I must admit that I didn’t think of this angle until it was pointed out to me, but now that I see it, I can’t not see it. Here, from Joan Walsh’s Salon piece, is a thoughtful view of Graham’s actions.
I’m aware that a lot of African Americans are lauding Graham, too. This piece isn’t directed at them. Whether they applaud or critique Graham’s corporal punishment, most black people debating the issue acknowledge that the desperate public beating came from centuries of black parents knowing they have to discipline their children harshly, or else white society will do it for them – and they may not survive it.
This point is hard to dispute — and harder to ignore.
But certainly the best response to the riots in Baltimore has to be the one from John Angelos, COO of the Baltimore Orioles, who, for security reasons, postponed Monday night’s game (and played Wednesday’s game in an empty stadium).

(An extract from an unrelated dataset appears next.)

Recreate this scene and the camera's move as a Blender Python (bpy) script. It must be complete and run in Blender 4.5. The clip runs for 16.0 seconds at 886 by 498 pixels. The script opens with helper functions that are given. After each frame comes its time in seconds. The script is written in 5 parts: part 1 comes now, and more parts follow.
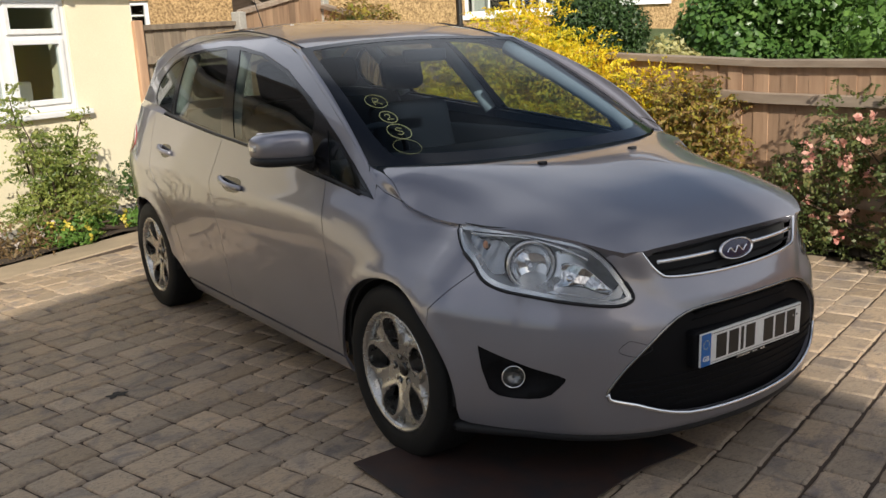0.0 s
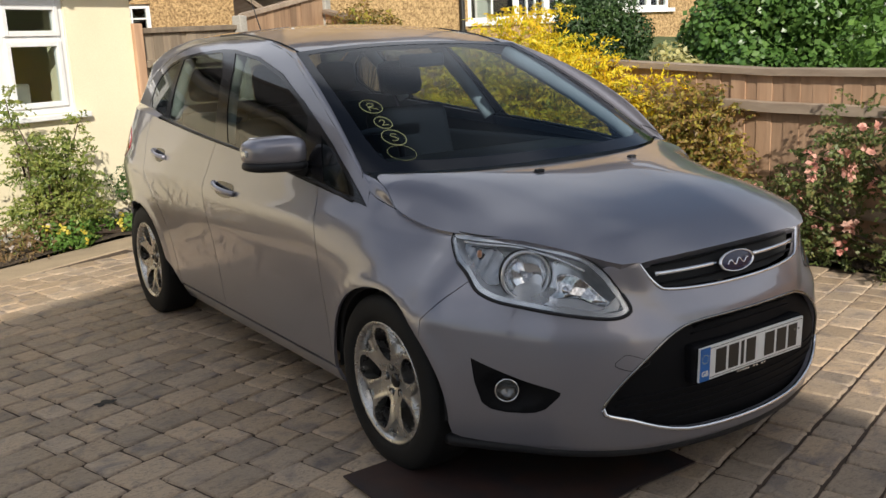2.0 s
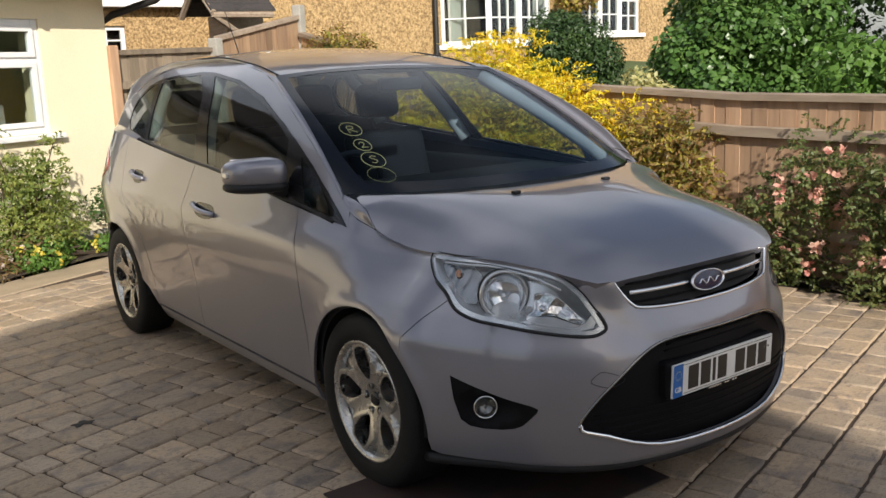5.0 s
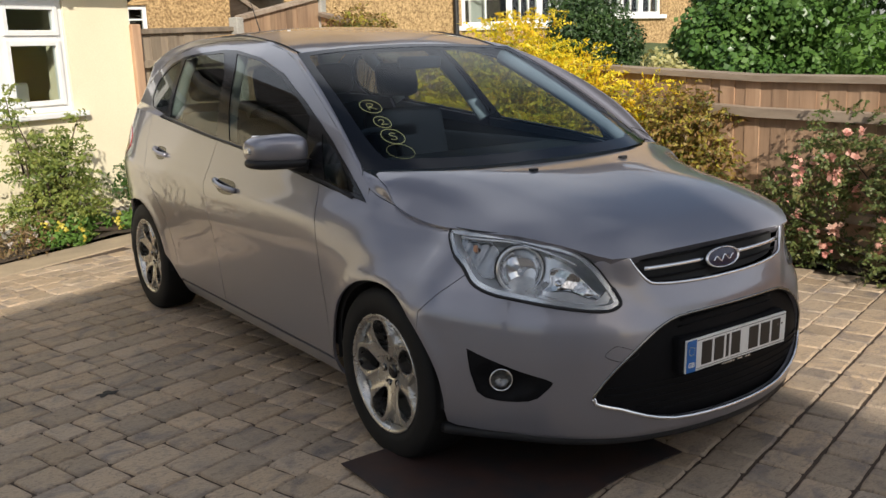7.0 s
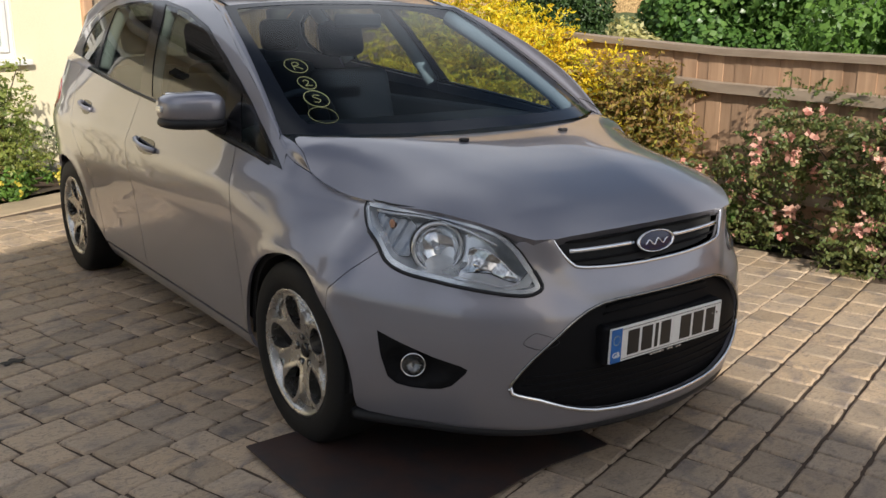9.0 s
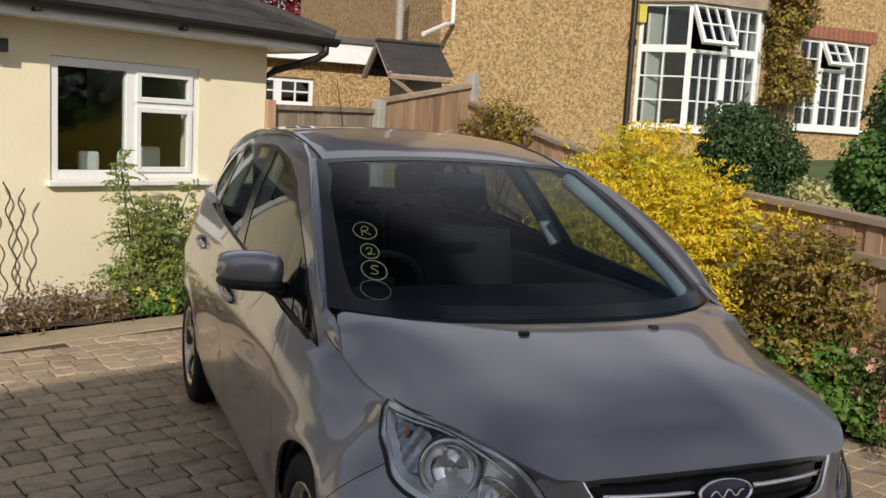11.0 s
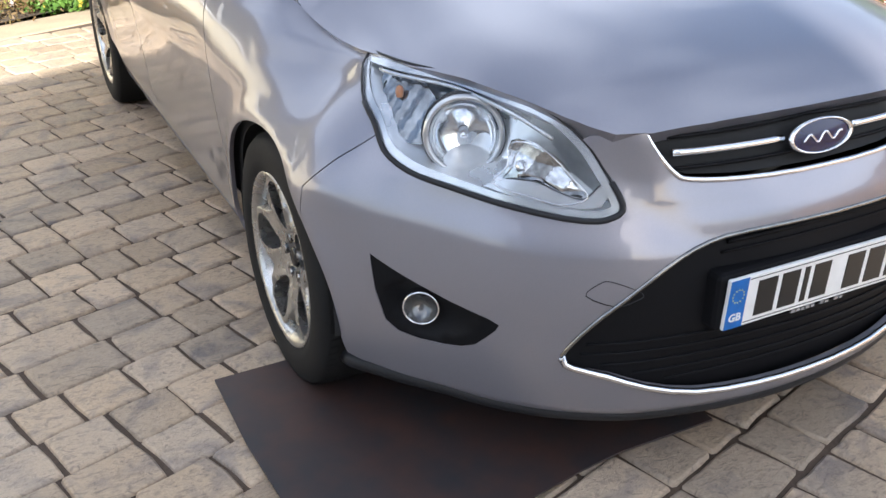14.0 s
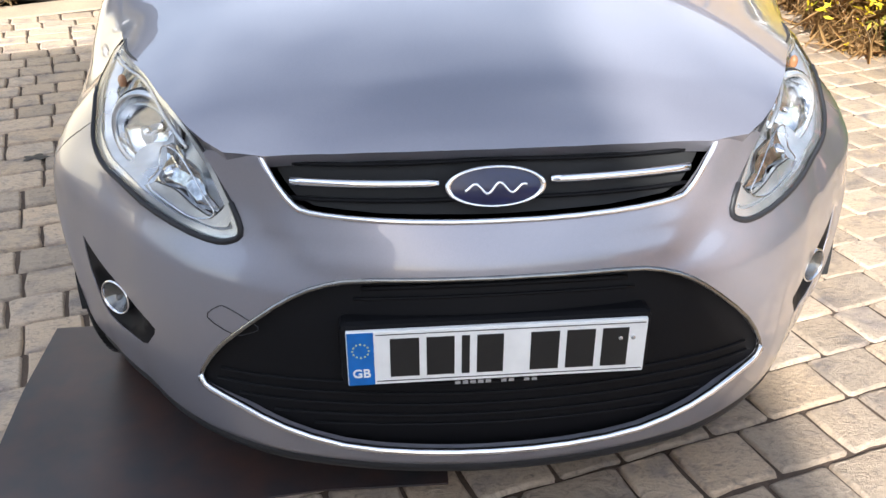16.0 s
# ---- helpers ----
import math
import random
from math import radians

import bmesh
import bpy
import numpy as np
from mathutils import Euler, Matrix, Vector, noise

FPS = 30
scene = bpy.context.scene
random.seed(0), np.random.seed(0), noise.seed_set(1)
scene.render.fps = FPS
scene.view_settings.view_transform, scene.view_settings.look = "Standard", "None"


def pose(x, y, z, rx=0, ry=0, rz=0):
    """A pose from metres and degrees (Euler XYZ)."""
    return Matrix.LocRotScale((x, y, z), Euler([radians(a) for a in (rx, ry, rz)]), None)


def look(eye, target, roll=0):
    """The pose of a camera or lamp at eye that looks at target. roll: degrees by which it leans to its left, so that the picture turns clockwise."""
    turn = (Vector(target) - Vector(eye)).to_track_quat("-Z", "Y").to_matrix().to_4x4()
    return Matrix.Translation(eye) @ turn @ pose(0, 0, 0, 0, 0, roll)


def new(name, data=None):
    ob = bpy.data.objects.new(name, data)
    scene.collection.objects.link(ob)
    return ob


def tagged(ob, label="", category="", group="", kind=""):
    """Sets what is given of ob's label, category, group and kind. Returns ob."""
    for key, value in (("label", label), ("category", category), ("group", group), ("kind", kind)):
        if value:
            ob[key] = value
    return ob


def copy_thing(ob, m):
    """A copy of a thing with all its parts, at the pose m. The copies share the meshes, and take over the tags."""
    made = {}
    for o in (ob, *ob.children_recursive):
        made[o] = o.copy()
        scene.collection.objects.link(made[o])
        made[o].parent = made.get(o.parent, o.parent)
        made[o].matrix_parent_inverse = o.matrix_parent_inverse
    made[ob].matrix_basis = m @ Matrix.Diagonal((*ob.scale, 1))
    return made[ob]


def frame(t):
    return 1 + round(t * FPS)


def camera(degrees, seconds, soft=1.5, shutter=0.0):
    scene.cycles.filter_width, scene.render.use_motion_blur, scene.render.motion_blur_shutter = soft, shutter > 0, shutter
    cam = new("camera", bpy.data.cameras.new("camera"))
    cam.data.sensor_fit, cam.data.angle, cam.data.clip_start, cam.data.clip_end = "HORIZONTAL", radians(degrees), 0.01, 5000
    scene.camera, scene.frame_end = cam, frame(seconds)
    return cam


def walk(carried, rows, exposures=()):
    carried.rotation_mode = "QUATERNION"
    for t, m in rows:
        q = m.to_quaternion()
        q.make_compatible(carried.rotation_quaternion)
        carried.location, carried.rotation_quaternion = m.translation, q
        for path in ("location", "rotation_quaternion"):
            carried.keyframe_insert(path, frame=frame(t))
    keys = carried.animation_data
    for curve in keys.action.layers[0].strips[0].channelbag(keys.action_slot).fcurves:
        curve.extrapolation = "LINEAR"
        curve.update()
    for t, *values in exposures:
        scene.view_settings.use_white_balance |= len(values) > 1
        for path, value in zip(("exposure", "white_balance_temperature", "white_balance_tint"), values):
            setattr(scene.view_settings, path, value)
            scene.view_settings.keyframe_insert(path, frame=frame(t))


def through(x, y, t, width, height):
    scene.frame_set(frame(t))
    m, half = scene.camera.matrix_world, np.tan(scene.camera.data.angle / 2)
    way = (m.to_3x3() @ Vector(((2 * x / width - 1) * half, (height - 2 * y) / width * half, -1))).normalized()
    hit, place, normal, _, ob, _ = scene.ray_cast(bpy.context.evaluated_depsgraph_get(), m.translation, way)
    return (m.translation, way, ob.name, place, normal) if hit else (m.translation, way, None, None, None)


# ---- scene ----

The innocent working families of all backgrounds whose lives and dreams have been cut short by excessive violence, surveillance and other abuses of the Bill of Rights by government pay the true price, and ultimate price, one that far exceeds the importance of any kids’ game played tonight, or ever, at Camden Yards. … We need to keep in mind people are suffering and dying around the U.S., and while we are thankful no one was injured at Camden Yards, there is a far bigger picture for poor Americans in Baltimore and everywhere who don’t have jobs and are losing economic, civil and legal rights, and this makes inconvenience at a ballgame irrelevant in light of the needless suffering government is inflicting upon ordinary Americans.
After that unexpected corporate eloquence, I have nothing more to say.